#### TASK REQUIREMENTS:
For this exercise, write out exactly, and only, the lines running from the line that contains "5. More parts follow." through the line that contains "of straw flock".

══ ENTRIES SHOWN ══

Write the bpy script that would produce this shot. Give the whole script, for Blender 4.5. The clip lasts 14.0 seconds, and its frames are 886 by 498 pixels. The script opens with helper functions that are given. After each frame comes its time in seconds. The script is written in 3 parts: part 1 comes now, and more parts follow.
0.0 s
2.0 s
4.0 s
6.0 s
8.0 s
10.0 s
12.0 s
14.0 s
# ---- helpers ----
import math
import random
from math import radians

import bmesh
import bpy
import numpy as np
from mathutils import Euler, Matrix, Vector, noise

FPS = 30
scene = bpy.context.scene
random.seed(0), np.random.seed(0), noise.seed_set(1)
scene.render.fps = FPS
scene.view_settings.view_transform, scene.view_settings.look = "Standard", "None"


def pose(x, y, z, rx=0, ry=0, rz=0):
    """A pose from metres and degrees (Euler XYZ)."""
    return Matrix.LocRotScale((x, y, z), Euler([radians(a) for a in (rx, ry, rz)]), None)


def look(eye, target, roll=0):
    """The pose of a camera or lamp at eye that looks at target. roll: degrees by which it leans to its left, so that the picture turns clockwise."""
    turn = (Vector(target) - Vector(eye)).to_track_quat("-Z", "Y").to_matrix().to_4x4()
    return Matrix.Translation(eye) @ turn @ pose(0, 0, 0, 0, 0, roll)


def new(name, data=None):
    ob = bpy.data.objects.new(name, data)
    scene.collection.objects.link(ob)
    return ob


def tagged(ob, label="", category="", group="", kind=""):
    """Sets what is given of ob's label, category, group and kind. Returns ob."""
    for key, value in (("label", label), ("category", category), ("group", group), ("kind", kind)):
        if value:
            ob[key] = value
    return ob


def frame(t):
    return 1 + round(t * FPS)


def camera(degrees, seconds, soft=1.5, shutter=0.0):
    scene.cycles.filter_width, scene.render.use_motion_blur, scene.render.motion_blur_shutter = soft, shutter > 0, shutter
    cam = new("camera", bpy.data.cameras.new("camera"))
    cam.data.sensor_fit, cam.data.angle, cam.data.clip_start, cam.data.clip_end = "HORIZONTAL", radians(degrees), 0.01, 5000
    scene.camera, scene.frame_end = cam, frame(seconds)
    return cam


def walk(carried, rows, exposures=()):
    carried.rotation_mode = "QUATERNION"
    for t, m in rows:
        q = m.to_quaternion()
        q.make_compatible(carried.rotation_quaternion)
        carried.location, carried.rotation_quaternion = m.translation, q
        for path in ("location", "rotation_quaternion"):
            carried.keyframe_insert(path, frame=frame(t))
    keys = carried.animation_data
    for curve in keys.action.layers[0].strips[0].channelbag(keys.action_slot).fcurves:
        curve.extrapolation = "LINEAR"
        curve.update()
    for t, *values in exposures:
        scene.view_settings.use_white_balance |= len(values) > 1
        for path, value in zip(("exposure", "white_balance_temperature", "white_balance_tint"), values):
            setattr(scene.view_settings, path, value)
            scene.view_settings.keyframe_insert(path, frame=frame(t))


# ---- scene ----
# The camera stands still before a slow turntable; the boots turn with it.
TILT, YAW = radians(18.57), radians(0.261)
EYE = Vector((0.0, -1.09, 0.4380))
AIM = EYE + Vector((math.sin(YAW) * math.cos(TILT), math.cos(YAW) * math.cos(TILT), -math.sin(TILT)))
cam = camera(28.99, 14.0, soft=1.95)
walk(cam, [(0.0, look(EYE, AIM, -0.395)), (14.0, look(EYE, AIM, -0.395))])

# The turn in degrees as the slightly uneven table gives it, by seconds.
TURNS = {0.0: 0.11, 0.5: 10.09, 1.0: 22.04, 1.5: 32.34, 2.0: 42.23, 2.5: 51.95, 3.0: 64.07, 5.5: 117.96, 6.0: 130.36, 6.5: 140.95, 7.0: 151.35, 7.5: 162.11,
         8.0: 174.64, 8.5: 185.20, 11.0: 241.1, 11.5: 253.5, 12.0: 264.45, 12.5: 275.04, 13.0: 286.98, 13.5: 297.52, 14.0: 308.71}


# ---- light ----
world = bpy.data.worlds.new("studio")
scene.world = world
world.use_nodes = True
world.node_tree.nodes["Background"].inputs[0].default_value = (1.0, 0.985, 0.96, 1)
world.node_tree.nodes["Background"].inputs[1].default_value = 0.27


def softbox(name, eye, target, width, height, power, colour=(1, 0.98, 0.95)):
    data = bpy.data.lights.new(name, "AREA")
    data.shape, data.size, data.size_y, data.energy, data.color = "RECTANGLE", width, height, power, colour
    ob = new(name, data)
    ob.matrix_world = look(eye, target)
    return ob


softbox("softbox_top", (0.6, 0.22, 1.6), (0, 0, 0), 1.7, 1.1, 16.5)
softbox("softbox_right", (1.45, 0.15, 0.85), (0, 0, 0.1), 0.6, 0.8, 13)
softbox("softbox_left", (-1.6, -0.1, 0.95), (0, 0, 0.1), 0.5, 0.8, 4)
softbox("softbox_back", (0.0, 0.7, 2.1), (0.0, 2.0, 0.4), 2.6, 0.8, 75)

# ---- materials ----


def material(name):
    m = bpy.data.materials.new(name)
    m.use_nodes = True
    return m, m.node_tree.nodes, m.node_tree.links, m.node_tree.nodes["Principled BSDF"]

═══
══ ENTRIES SHOWN ══

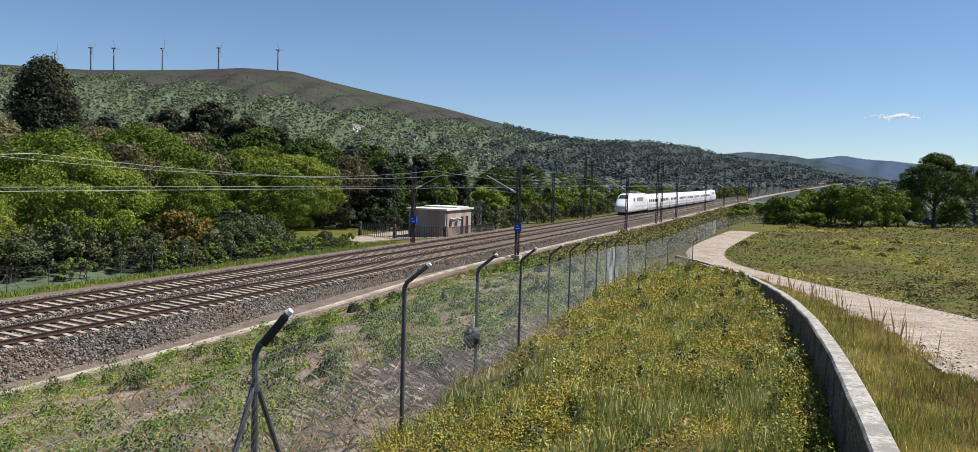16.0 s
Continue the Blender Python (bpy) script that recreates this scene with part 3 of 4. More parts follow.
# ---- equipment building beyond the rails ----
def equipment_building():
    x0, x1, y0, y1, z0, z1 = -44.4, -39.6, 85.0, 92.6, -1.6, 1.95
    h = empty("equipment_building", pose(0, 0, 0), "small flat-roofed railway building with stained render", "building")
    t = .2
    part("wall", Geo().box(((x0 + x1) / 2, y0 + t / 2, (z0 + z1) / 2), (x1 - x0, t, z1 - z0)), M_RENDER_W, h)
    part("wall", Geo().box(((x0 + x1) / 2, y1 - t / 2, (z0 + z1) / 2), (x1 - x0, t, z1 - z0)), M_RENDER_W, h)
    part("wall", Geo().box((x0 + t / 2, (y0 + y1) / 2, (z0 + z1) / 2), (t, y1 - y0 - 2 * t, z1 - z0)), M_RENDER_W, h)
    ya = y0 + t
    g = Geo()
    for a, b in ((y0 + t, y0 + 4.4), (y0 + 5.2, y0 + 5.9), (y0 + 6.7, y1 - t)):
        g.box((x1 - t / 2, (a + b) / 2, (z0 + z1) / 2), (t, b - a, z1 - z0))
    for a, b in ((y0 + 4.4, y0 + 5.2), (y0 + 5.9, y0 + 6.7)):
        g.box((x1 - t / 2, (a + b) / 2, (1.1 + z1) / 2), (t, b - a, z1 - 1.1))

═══
══ ENTRIES SHOWN ══

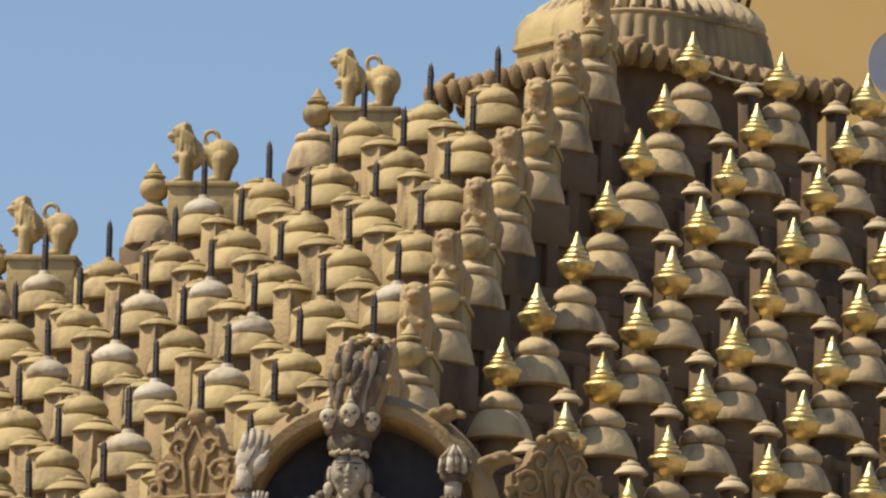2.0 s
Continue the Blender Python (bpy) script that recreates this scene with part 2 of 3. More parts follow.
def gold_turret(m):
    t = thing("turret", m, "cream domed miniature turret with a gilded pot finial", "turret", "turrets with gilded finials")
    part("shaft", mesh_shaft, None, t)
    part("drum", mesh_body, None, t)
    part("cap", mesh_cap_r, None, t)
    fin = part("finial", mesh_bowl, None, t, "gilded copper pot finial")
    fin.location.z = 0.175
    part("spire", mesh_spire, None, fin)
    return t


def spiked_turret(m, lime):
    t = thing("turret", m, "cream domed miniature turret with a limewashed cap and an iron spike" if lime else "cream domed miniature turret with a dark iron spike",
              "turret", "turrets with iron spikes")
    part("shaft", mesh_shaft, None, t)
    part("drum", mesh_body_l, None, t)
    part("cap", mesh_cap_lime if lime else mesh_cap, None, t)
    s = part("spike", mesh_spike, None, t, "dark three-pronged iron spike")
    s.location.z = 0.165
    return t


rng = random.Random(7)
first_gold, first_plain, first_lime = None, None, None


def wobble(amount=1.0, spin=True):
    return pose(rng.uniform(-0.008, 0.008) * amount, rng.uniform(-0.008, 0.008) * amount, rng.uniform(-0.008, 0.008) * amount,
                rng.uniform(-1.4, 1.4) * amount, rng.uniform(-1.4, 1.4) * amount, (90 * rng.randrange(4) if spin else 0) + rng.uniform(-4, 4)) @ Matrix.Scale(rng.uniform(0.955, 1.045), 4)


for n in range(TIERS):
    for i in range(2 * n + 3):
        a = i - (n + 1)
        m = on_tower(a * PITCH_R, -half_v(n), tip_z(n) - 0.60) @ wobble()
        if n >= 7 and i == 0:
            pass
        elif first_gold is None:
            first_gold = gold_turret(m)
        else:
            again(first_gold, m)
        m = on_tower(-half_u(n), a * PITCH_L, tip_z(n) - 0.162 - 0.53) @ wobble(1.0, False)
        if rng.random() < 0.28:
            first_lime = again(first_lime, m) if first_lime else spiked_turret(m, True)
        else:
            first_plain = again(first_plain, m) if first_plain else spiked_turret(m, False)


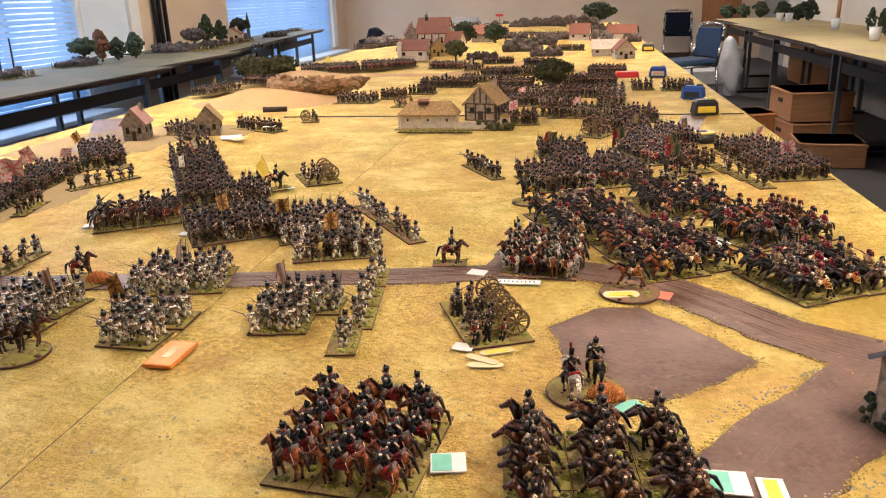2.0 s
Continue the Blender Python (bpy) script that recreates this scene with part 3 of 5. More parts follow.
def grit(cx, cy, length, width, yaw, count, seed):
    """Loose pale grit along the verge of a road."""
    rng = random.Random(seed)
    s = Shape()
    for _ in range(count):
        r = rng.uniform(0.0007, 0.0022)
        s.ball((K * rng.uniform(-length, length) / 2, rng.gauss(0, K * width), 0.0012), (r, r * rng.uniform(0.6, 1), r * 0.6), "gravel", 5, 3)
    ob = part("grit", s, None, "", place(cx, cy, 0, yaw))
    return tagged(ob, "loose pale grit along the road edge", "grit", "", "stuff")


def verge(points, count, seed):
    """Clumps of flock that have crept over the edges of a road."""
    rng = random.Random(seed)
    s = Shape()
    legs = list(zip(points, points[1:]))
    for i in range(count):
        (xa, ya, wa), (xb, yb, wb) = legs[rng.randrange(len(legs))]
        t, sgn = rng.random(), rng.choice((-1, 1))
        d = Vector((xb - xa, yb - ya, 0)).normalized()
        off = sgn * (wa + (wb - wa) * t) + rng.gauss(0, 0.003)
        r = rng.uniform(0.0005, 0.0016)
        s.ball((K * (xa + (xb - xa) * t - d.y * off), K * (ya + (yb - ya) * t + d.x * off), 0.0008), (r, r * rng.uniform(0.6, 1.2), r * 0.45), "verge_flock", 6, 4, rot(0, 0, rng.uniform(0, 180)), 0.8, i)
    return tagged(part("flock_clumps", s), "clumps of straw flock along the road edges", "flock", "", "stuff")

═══

#### COMPLETE ANSWER:
Continue the Blender Python (bpy) script that recreates this scene with part 3 of 5. More parts follow.
def grit(cx, cy, length, width, yaw, count, seed):
    """Loose pale grit along the verge of a road."""
    rng = random.Random(seed)
    s = Shape()
    for _ in range(count):
        r = rng.uniform(0.0007, 0.0022)
        s.ball((K * rng.uniform(-length, length) / 2, rng.gauss(0, K * width), 0.0012), (r, r * rng.uniform(0.6, 1), r * 0.6), "gravel", 5, 3)
    ob = part("grit", s, None, "", place(cx, cy, 0, yaw))
    return tagged(ob, "loose pale grit along the road edge", "grit", "", "stuff")


def verge(points, count, seed):
    """Clumps of flock that have crept over the edges of a road."""
    rng = random.Random(seed)
    s = Shape()
    legs = list(zip(points, points[1:]))
    for i in range(count):
        (xa, ya, wa), (xb, yb, wb) = legs[rng.randrange(len(legs))]
        t, sgn = rng.random(), rng.choice((-1, 1))
        d = Vector((xb - xa, yb - ya, 0)).normalized()
        off = sgn * (wa + (wb - wa) * t) + rng.gauss(0, 0.003)
        r = rng.uniform(0.0005, 0.0016)
        s.ball((K * (xa + (xb - xa) * t - d.y * off), K * (ya + (yb - ya) * t + d.x * off), 0.0008), (r, r * rng.uniform(0.6, 1.2), r * 0.45), "verge_flock", 6, 4, rot(0, 0, rng.uniform(0, 180)), 0.8, i)
    return tagged(part("flock_clumps", s), "clumps of straw flock along the road edges", "flock", "", "stuff")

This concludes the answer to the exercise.